幹事長に「3A」甘利氏…党役員の顔ぶれは
自民党の岸田文雄総裁が、党役員人事を内定させました。安倍前首相に近い議員や安倍政権を支えた重鎮を党要職に充て、官房長官は安倍氏と同じ派閥から起用。年齢バランスに配慮しながらも、党内からは「安倍氏の支配から逃れられない」との声も聞かれます。
■閣僚9年の麻生氏は「副総裁」に
自民党の岸田文雄総裁は30日、記者からの「党役員人事や官房長官人事は決められたのでしょうか」という問いかけに「今作業を行っています。とりあえず明日(10月1日)は党の方の呼び込みをします。お願いします」と答えました。
新総裁の誕生から丸1日たちました。議員会館の売店で売られる、「党の顔」をあしらった菓子も入れ替わりました。
30日夜、副総理兼財務相の麻生太郎氏が9年近く務めた閣僚から外れ、党副総裁のポストで起用されることが分かりました。
■「ナンバー2」は“3A”甘利氏
党ナンバー2の幹事長には、党税調会長の甘利明氏が内定しました。
甘利氏は、麻生氏らと共に安倍政権を支え、3人の頭文字を取って「3A」と呼ばれる重鎮の1人です。総裁選では、河野太郎ワクチン担当相と同じ麻生派に所属しながら、岸田氏の選対顧問を務めました。
9月29日にあった岸田氏の報告会では、甘利氏は「10月4日には総理大臣ですよ」と持ち上げ、グータッチで勝利を祝福しました。
■安倍氏支援の高市氏、政調会長に
安倍前首相の支援を受けて総裁選を戦った高市前総務相も報告会に駆けつけ、「岸田新総裁、ご就任おめでとうございます」と挨拶しました。党3役である政調会長に起用されることになりました。

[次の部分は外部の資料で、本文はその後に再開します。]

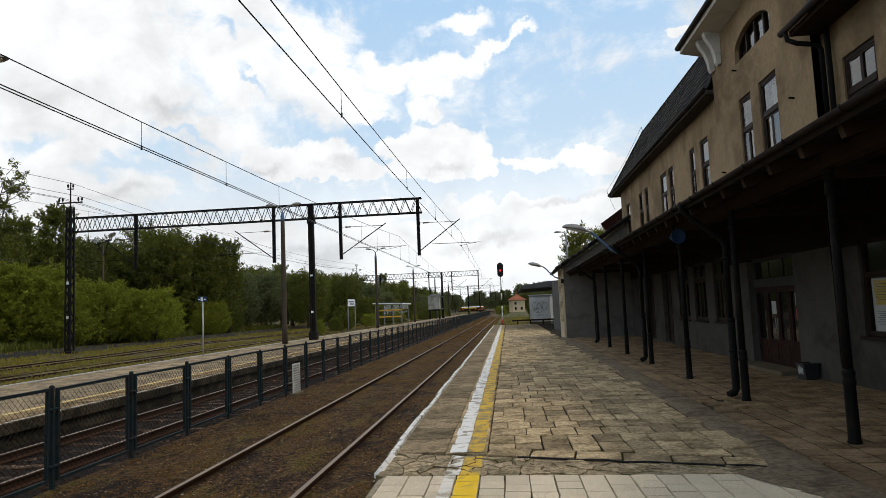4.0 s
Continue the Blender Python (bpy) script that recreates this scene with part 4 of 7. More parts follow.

一方の河野氏は、党の広報本部長での起用にとどまりました。
党3役の総務会長には、安倍氏の出身である細田派に所属する当選3回の福田達夫氏を抜てきし、官房長官には同じく細田派の元文科相・松野博一氏が内定しました。
岸田氏は29日の会見で「やはり老(年)・壮(年)・青(年)のバランス。これが大事だということで、現状を考えると、より中堅若手への思い切った登用が必要である」と語っていました。その宣言通り、年齢のバランスに配慮した布陣を組みました。
しかし、自民党議員からは「結局、安倍さんの支配から逃れられない自民党になっちゃった感じだね」という声も漏れました。
■野党「協力」も…足並みそろわず
野党も衆院選に向けて動きを加速させています。
立憲民主党の枝野代表は30日、野党の党首と相次いで会談しました。
枝野代表
「立憲民主党と日本共産党は、新政権において市民連合と合意した政策を着実に推進するために協力する」
日本共産党・志位委員長
「新政権において、両党が協力していくことが合意されたことは、極めて重要な前進」
ただ、10月4日の首相指名選挙をめぐっては、社民党・共産党・れいわ新選組は枝野氏に投票するものの、国民民主党はそれを拒否。足並みはそろいませんでした。